# Thought i'd share a promo I made



## TheSaucyAussie (Jul 21, 2012)

https://vimeo.com/46113006
I made this in a couple hours the other night. My main focus was coming up with a use for this simple abstract animation I rendered out. The Contortionist is pretty abstract and rad  so I tried to composite it into a short promotional ad for Intrinsic. 

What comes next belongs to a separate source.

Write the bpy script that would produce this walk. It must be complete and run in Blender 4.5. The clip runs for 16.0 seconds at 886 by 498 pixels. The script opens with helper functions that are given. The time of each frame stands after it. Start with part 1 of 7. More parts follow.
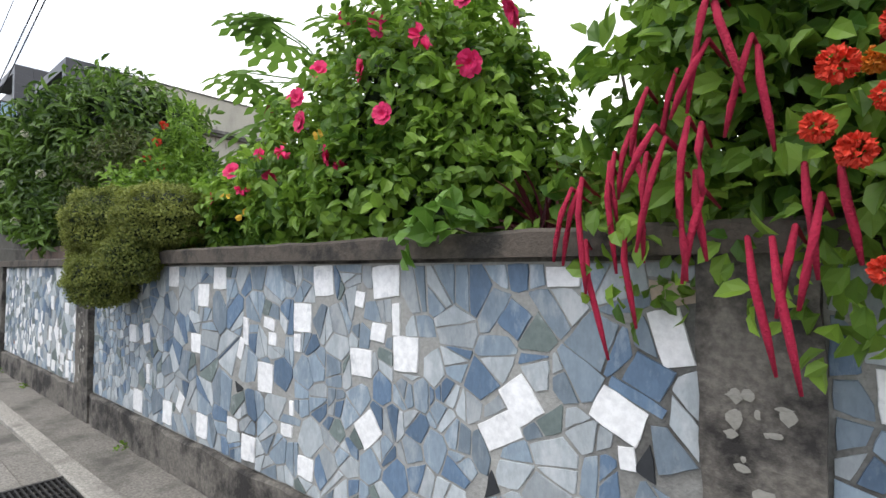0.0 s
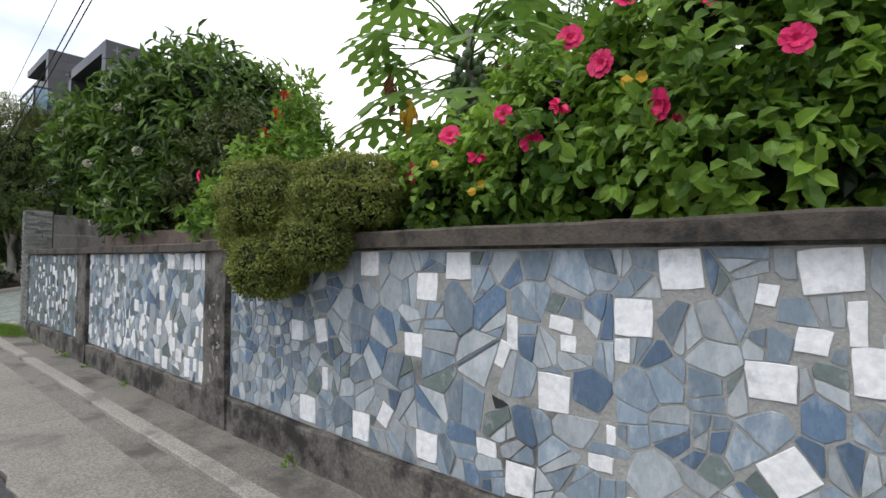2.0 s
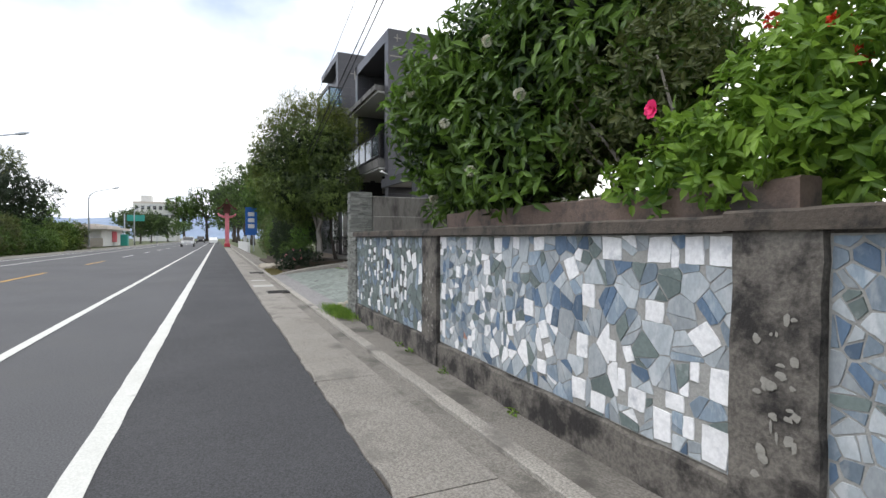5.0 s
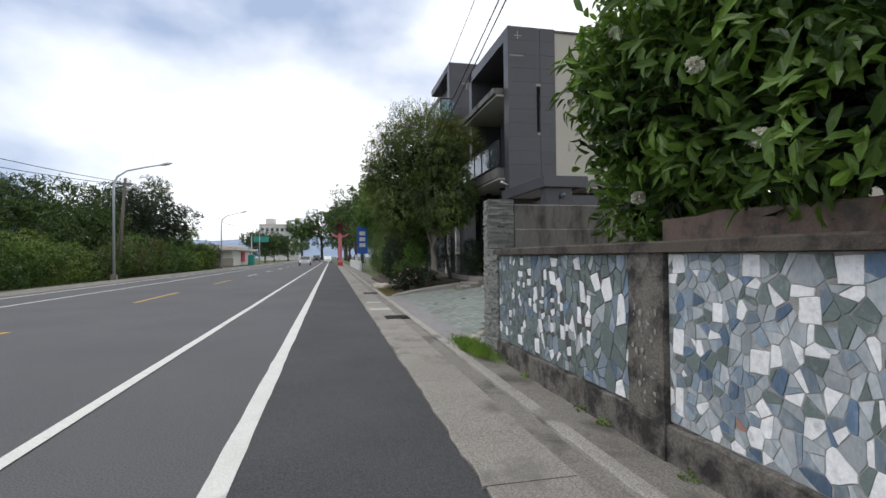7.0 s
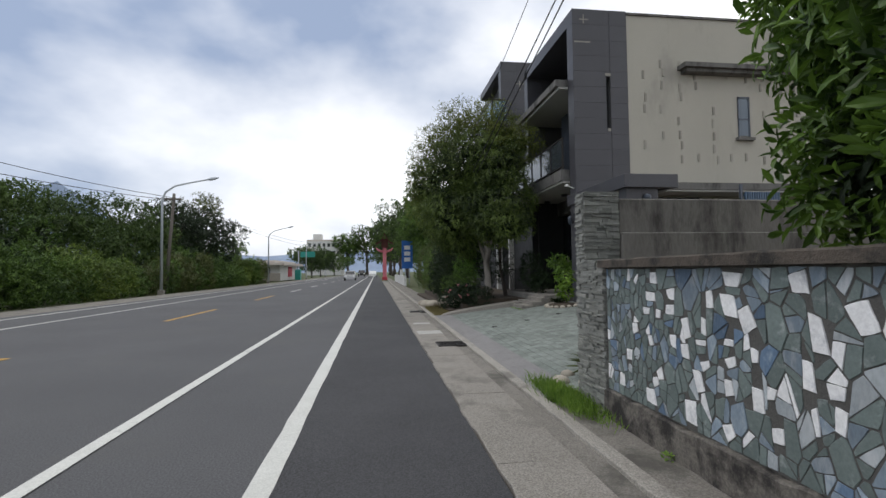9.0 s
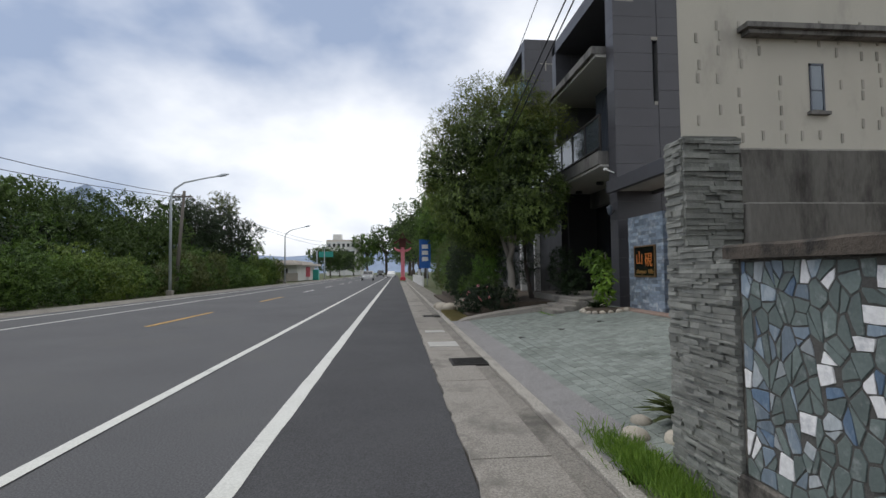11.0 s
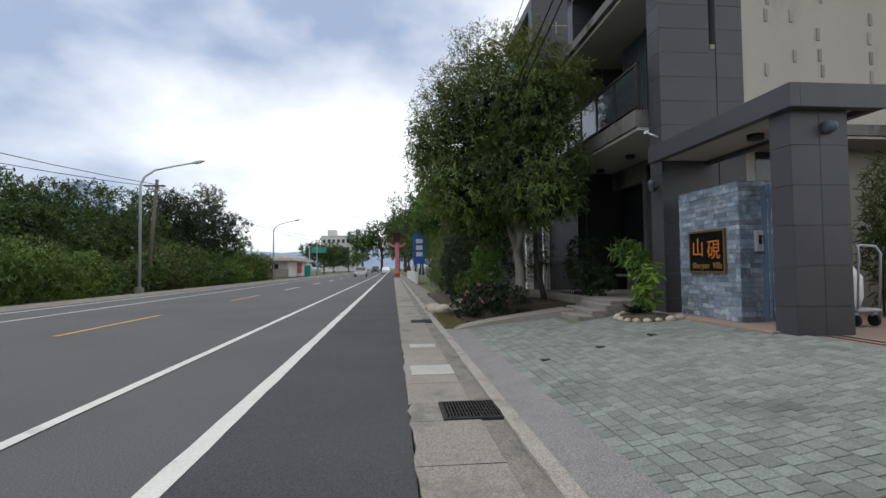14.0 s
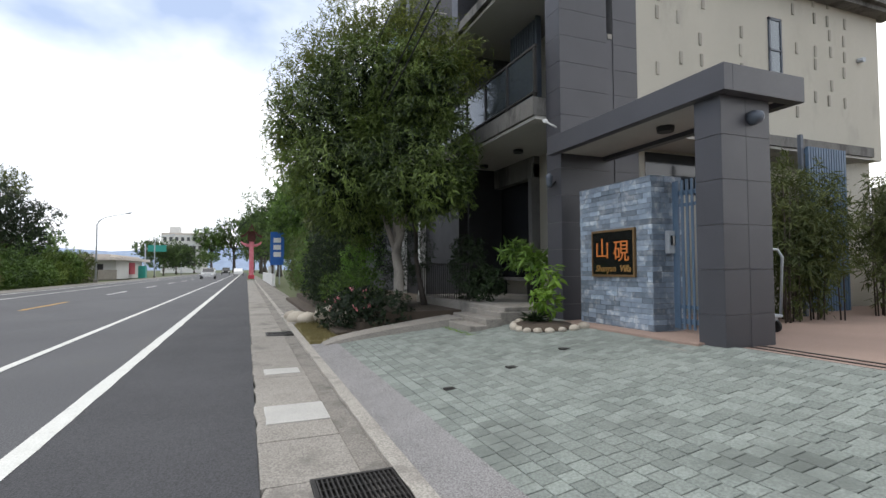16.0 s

Isn't that great but I thought I'd share anyway to hear some thoughts.


----------



## GTailly (Jul 21, 2012)

This is totally awesome. I love it. 
Any chances of hiring you for some work?


----------



## TheSaucyAussie (Jul 21, 2012)

Thanks a lot man!

I'd be very interested in some client work! 
Email me at [email protected]


----------



## GTailly (Jul 22, 2012)

Alright man!
I am a bit busy right now but I will e-mail you later today or tomorrow.

And you're welcome haha.


----------



## Aevolve (Jul 23, 2012)

Great job man. 


EDIT:700th POST


----------



## iRaiseTheDead (Jul 23, 2012)

Now I'm just curious, what all could you do with this?  I'm gonna email ya too!


----------



## TheSaucyAussie (Jul 23, 2012)

I can pretty much make any sort of video the client has in mind. 
In the past I've made a couple lyric videos, intros, and other promos. 
However, most of the projects I've rendered are just tests, since the video itself isn't really for anyone.


----------



## GTailly (Jul 23, 2012)

I am sorry for not e-mailing you already.
Have been pretty busy should e-mail you tomorrow mate.


----------



## TheSaucyAussie (Jul 24, 2012)

Figuring out how to get an organic look, this is the best i've gotten so far.


----------



## Aevolve (Jul 24, 2012)

You could practice rendering blood cells? Could even make a bloodstream animation.


----------



## GTailly (Jul 25, 2012)

I am liking this so far! Try adding relief a bit more? Some less opaque places would shine a bit more I think and would look kind of slippery/oily maybe?


----------



## TheSaucyAussie (Jul 25, 2012)

Yeah i'm working on getting reflections that look really nice. 

Also, I replied to your email.


----------



## GTailly (Jul 26, 2012)

Alright!

I will check this out. Thank you!


----------